Objective: Please find all lines in the data that hold the string "import" and copy them.

---- Dataset section

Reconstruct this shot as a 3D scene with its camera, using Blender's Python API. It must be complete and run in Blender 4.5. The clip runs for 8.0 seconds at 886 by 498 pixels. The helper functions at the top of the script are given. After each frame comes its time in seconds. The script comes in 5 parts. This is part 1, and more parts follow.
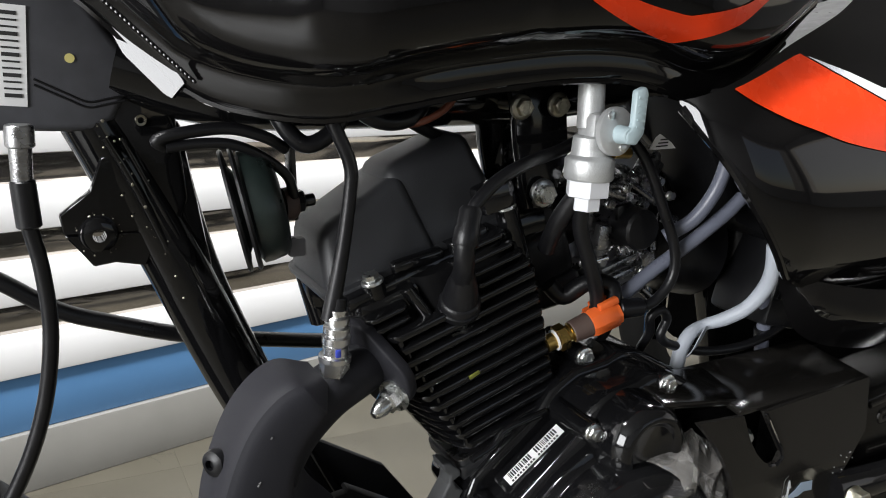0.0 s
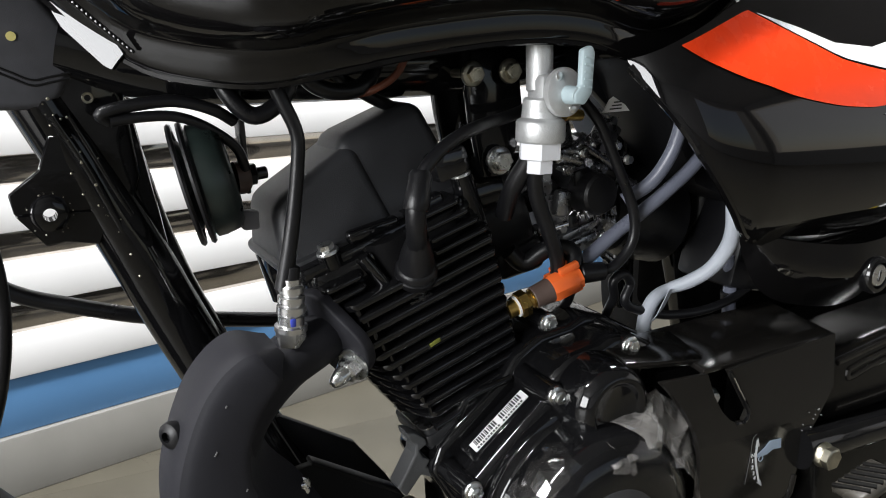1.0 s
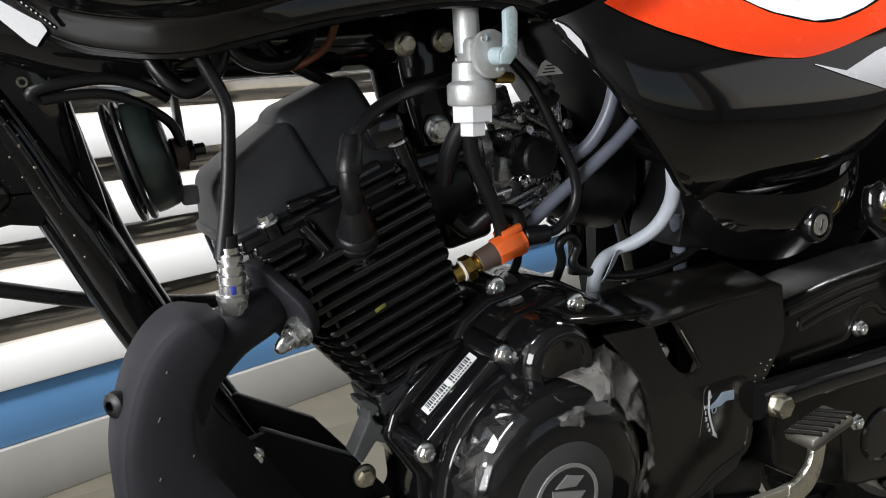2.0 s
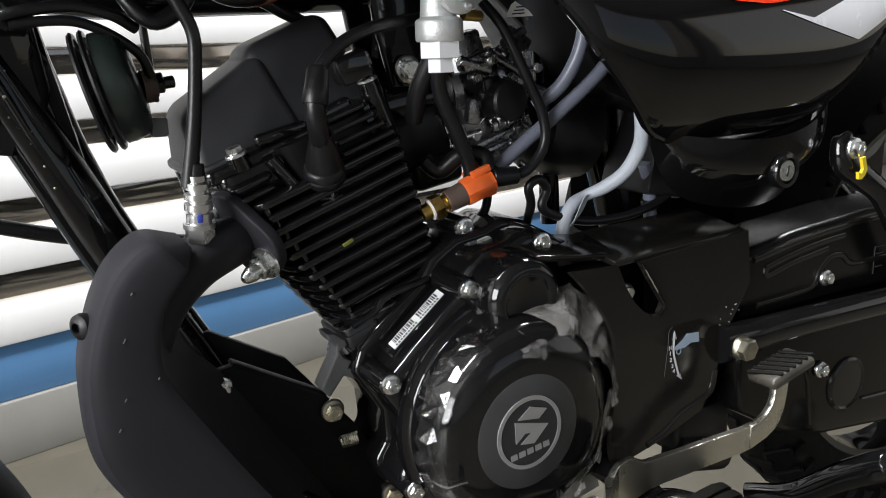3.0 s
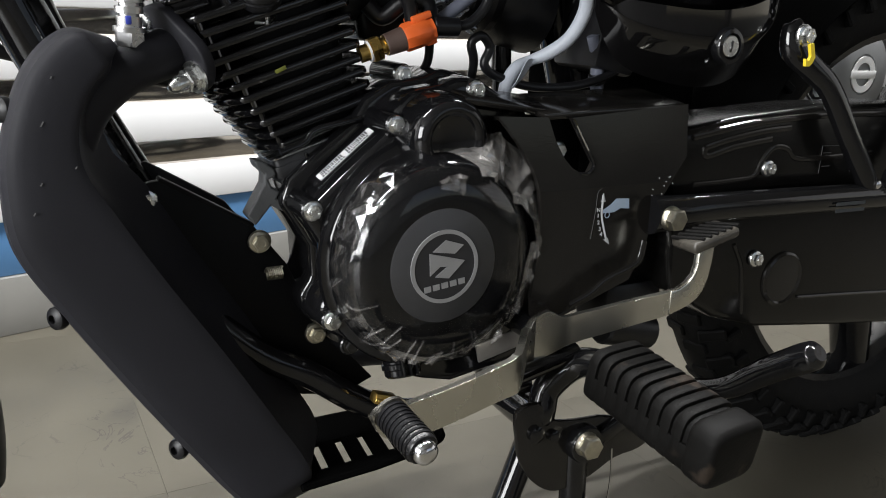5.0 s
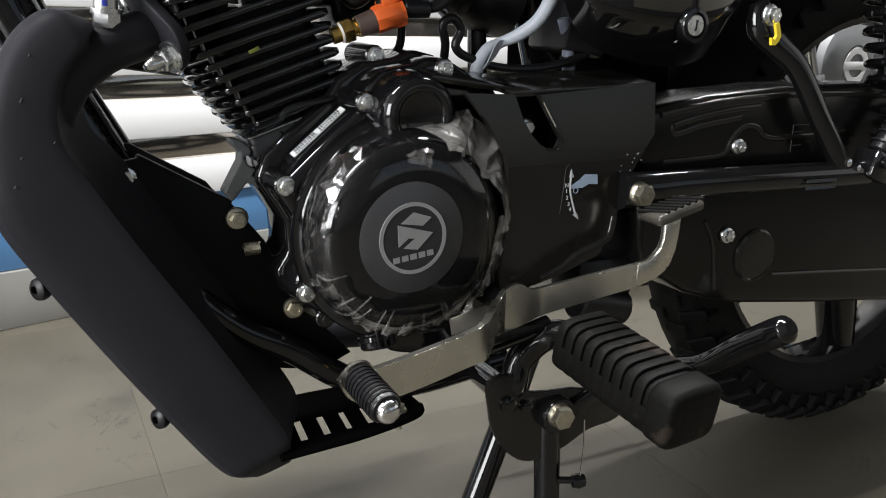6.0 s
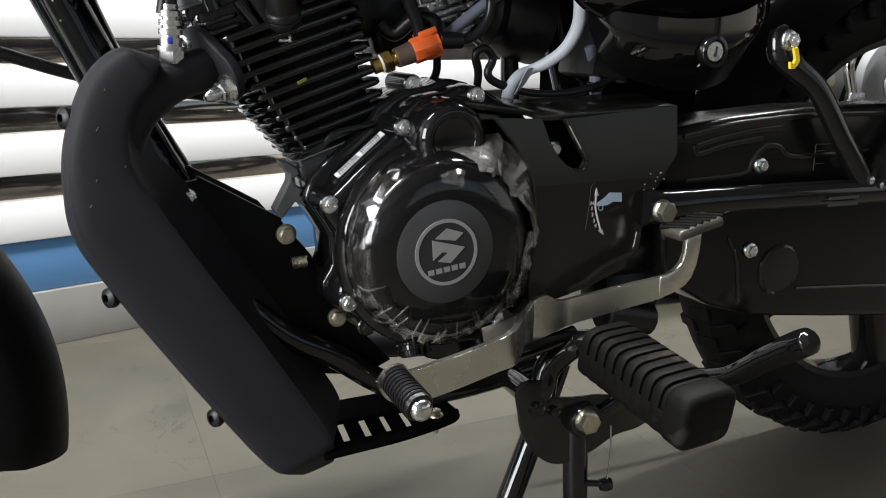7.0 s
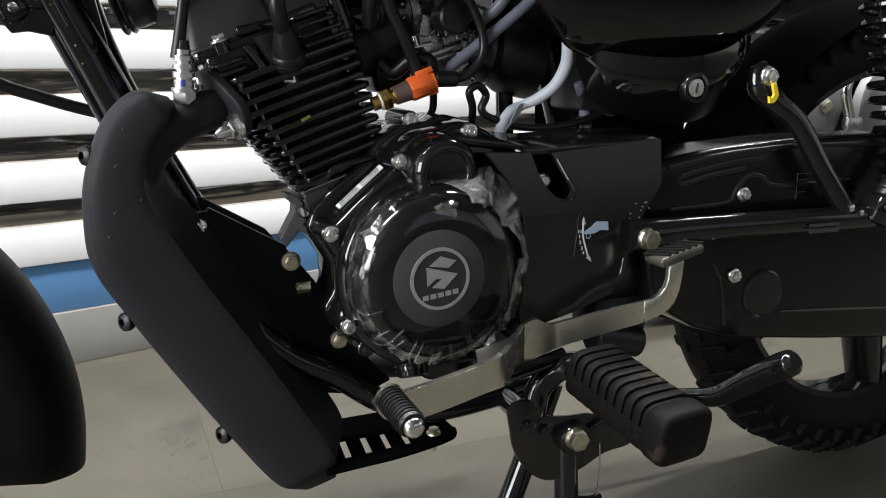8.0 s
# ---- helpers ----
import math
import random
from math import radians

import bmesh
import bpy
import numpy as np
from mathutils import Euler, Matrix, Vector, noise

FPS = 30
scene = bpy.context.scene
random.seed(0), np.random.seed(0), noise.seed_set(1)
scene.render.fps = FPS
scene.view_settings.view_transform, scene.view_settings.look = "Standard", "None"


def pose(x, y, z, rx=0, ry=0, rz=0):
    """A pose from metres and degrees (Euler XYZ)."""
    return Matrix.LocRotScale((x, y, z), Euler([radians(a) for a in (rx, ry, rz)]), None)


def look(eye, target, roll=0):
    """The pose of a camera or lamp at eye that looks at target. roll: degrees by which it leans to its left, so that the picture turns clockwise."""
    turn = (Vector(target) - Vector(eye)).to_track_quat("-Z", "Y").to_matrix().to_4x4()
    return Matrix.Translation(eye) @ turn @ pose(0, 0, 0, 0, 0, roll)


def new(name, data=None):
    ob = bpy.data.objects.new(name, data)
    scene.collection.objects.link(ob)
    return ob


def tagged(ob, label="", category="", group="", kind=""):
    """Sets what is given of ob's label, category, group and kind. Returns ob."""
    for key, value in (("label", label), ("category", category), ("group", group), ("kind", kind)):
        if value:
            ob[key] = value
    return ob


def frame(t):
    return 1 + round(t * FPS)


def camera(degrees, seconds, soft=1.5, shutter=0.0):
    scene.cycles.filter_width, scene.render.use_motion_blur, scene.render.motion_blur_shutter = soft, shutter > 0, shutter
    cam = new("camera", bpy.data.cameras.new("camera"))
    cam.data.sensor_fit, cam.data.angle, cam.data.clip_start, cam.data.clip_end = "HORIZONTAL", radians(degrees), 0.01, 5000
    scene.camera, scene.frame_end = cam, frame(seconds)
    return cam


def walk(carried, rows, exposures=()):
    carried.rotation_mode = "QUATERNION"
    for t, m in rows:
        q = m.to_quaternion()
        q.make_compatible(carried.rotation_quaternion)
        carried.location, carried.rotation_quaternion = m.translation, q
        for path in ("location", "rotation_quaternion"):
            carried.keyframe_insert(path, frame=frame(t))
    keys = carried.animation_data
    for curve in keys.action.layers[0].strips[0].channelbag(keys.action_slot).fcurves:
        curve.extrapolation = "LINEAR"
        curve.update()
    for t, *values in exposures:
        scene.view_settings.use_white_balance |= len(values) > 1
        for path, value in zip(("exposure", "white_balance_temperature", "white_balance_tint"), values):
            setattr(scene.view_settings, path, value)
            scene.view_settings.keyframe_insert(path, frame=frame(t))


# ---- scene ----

--------

Task answer:
import math
import random
from math import radians
import bmesh
import bpy
import numpy as np
from mathutils import Euler, Matrix, Vector, noise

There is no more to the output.